Adekeye Adebajo | Pretoria versus Washington: Trump’s white mischief
South Africa currently finds itself in a wrestling match with the white supremacist US administration of Donald Trump. This situation has been exacerbated by AfriForum and Solidarity delegations misrepresenting the plight of still privileged Afrikaners in Washington DC. Trump adviser, Elon Musk, has further stoked the fire by spreading lies of “white genocide” and “openly racist policies”.
Even during his first presidential term, Trump had accused the black government of confiscating white land, and talked of “large-scale killing of white farmers” (despite 69 murders a day in SA, a total of 26 white farmers were killed last year). Trump more recently cut off US aid to Pretoria (17 per cent of SA’s HIV/AIDS programme). After inaccurately accusing Pretoria of land grabs, he offered refugee status to supposedly oppressed Afrikaner farmers (8,200 applications have been received). This is a cynical ploy designed to preserve America’s white Christian majority for MAGA (Make America Great Again) cultists.
SA’s 2024 Expropriation Act seeks to redress past injustices: the 1913 Land Act had dispossessed the black majority by reserving 93 per cent of land for whites. Members of a nine per cent white minority still own 72 per cent of all private farmland. The purpose of the 2024 act is thus to use land for the public good while protecting private property rights. Any land seizures are subject to judicial review. Ruth Hall has insightfully noted, however, that the act has yet to address seriously the plight of the landless. Many black and white analysts have also criticised the government’s black economic empowerment policies as having largely benefited a small clique of ANC-connected business moguls. Max Du Preez has noted how Afrikaners benefited from similar affirmative action programmes under apartheid.

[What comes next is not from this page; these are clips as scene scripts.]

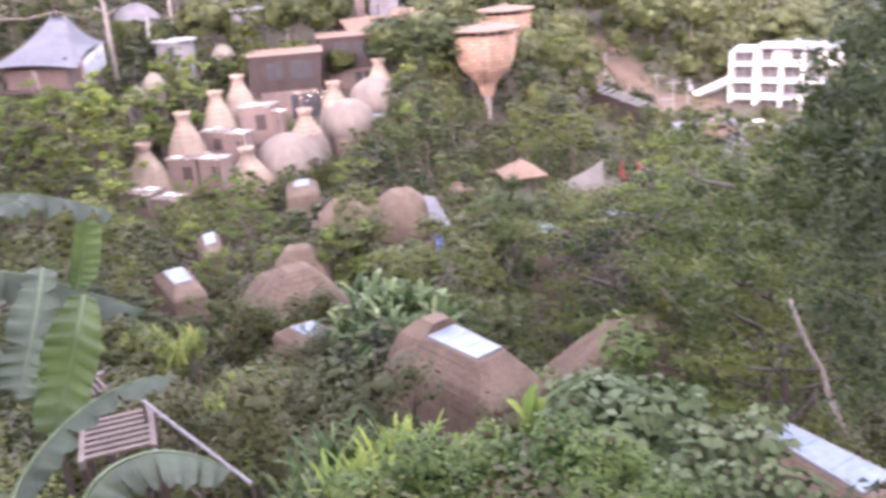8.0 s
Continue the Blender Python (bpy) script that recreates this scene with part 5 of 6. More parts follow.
# shrubs over the feet of the small cottages, and layered young trees on the slope
for az, d, el, kind, tall in ((-5.0, 54, -16.6, lime, 8.6), (-6.3, 55, -16.2, broad, 9.6), (-4.2, 56, -17.6, rusty, 4.0), (-14.9, 62, -17.6, lime, 8.6), (-14.2, 61.5, -17.9, lime, 8.6), (-13.5, 62.5, -17.5, lime, 8.6), (-10.0, 37, -25.6, rusty, 4.0), (-8.6, 36, -26.6, lime, 8.6), (-7.4, 36, -26.9, rusty, 4.0), (-11.6, 47, -22.0, lime, 8.6), (12.5, 136, -10.2, lime, 8.6), (13.3, 135, -10.5, broad, 9.6), (14.1, 134, -10.8, lime, 8.6), (15.0, 133, -11.1, broad, 9.6), (15.9, 133, -11.3, lime, 8.6), (15.6, 55, -14.9, lime, 8.6), (17.6, 58, -14.0, lime, 8.6), (19.6, 54, -14.6, lime, 8.6), (21.4, 57, -14.4, lime, 8.6), (18.4, 47, -17.2, lime, 8.6)):
    x, y = place(az, d)
    room = height_at(el, d) - ground_z(x, y)
    if room > 0.8:
        plant(kind, x, y, room / tall, az * 50)


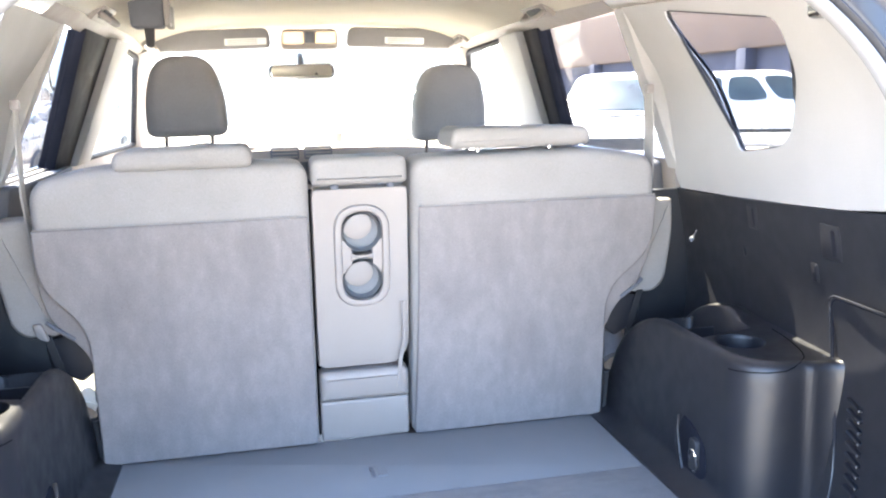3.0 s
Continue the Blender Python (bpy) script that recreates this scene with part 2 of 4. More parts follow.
def rings(loops, cap0=False, cap1=False, close=True):
    """A skin over closed loops of equal length."""
    bm = bmesh.new()
    vs = [[bm.verts.new(p) for p in lp] for lp in loops]
    n = len(vs[0])
    for a, b in zip(vs, vs[1:]):
        for i in range(n if close else n - 1):
            bm.faces.new((a[i], a[(i + 1) % n], b[(i + 1) % n], b[i]))
    if cap0:
        bm.faces.new(vs[0])
    if cap1:
        bm.faces.new(vs[-1])
    return bm


def rounded(corners, n=5):
    """A closed 2D loop with rounded corners; each corner is (x, y, radius)."""
    out = []
    k = len(corners)
    for i, (x, y, r) in enumerate(corners):
        p, a, b = Vector((x, y)), Vector(corners[i - 1][:2]), Vector(corners[(i + 1) % k][:2])
        da, db = (a - p), (b - p)
        r = min(r, da.length * 0.49, db.length * 0.49)
        s, e = p + da.normalized() * r, p + db.normalized() * r
        for j in range(n + 1):
            t = j / n
            out.append(tuple(s * (1 - t) ** 2 + p * 2 * t * (1 - t) + e * t * t))
    return out


def slab(loop, place, d0, d1, bevel=0.004, steps=2):
    """A closed 2D loop made solid: place(a, b, d) gives the point at depth d."""
    cx, cy = sum(p[0] for p in loop) / len(loop), sum(p[1] for p in loop) / len(loop)
    size = max(max(abs(p[0] - cx), abs(p[1] - cy)) for p in loop)

    def inset(q):
        out = []
        n = len(loop)
        for i in range(n):
            a, b = Vector(loop[i - 1]), Vector(loop[(i + 1) % n])
            t = (b - a)
            nrm = Vector((-t.y, t.x)).normalized() if t.length > 1e-9 else Vector((0, 0))
            out.append((loop[i][0] + nrm.x * q, loop[i][1] + nrm.y * q))
        # where the inset runs past a tight corner, gather the points in one place
        flip = [(Vector(out[(i + 1) % n]) - Vector(out[i])).dot(Vector(loop[(i + 1) % n]) - Vector(loop[i])) <= 0 for i in range(n)]
        if any(flip) and not all(flip):
            start = next(i for i in range(n) if not flip[i - 1])
            i = 0
            while i < n:
                a = (start + i) % n
                if flip[a]:
                    run = [a]
                    while flip[(start + i) % n] and i < n:
                        run.append((start + i + 1) % n)
                        i += 1
                    mean = sum((Vector(out[k]) for k in run), Vector((0, 0))) / len(run)
                    for j, k in enumerate(run):
                        out[k] = tuple(mean + (Vector(loop[k]) - mean) * 1e-3)
                else:
                    i += 1
        return out
    area = sum(loop[i - 1][0] * loop[i][1] - loop[i][0] * loop[i - 1][1] for i in range(len(loop)))
    sgn = 1 if area > 0 else -1
    lv = []
    s = 1 if d1 > d0 else -1
    for k in range(steps + 1):
        a = math.pi / 2 * k / steps
        lv.append((bevel * (1 - math.sin(a)) * sgn, d0 + s * bevel * (1 - math.cos(a))))
    for k in range(steps + 1):
        a = math.pi / 2 * (1 - k / steps)
        lv.append((bevel * (1 - math.sin(a)) * sgn, d1 - s * bevel * (1 - math.cos(a))))
    return rings([[place(a, b, d) for a, b in inset(q)] for q, d in lv], True, True)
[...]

Last month, Washington expelled South African ambassador, Ebrahim Rasool, for betraying his diplomatic calling by depicting Trump as leading a white supremacist movement. Though a former ambassador in Washington, Rasool, a pro-Palestinian, anti-Zionist Muslim, was always a dead man walking: a poor choice for a profoundly nativist administration. Trump’s decision to send as ambassador to Pretoria, Leo Brent Bozell III, a rabidly pro-Israel right-wing media personality who previously described the ANC as “terrorists”, is a provocative signal that Washington has no intention of de-escalating this conflict.
America is SA’s second largest trading partner and its largest importer in sub-Saharan Africa. Pretoria’s response to Trump’s belligerence has thus been to offer a quixotic bilateral trade deal, send delegations to Washington DC to explain its policies, and seek to ensure a smooth handover of its current G20 chair to America in November. None of this has worked, because the real issue behind this diplomatic shadow boxing is that SA had the temerity to take staunch US ally, Israel, to the International Court of Justice last year, on charges of genocide in Gaza. Another Trump gripe is that Pretoria cooperated with its BRICS plus ally, Iran, on nuclear issues. As during the Joe Biden administration, American legislators are now seeking to sanction ANC leaders for these actions, as well as for its closeness to China – Pretoria’s largest trading partner – and Russia, with which Washington has started cooperating closely.
SA’s deputy justice minister, Andries Nel, would be an ideal choice to send to Washington DC as ambassador. Born in New Orleans to a diplomat father and married to African-American development consultant, Kim Robinson, this Afrikaner anti-apartheid lawyer could be trusted to represent the views of the majority of South Africans to America. Former Democratic Alliance leader, Tony Leon, in stark contrast, would be a Western Trojan horse. Nel may not change Trump’s mind, but could credibly argue Pretoria’s case. SA is correct to diversify its global commercial ties, while strengthening BRICS plus and intra-African trade. Harnessing the collective strength of the global South – where Pretoria is widely respected – is the only viable option to resist Trump’s white mischief.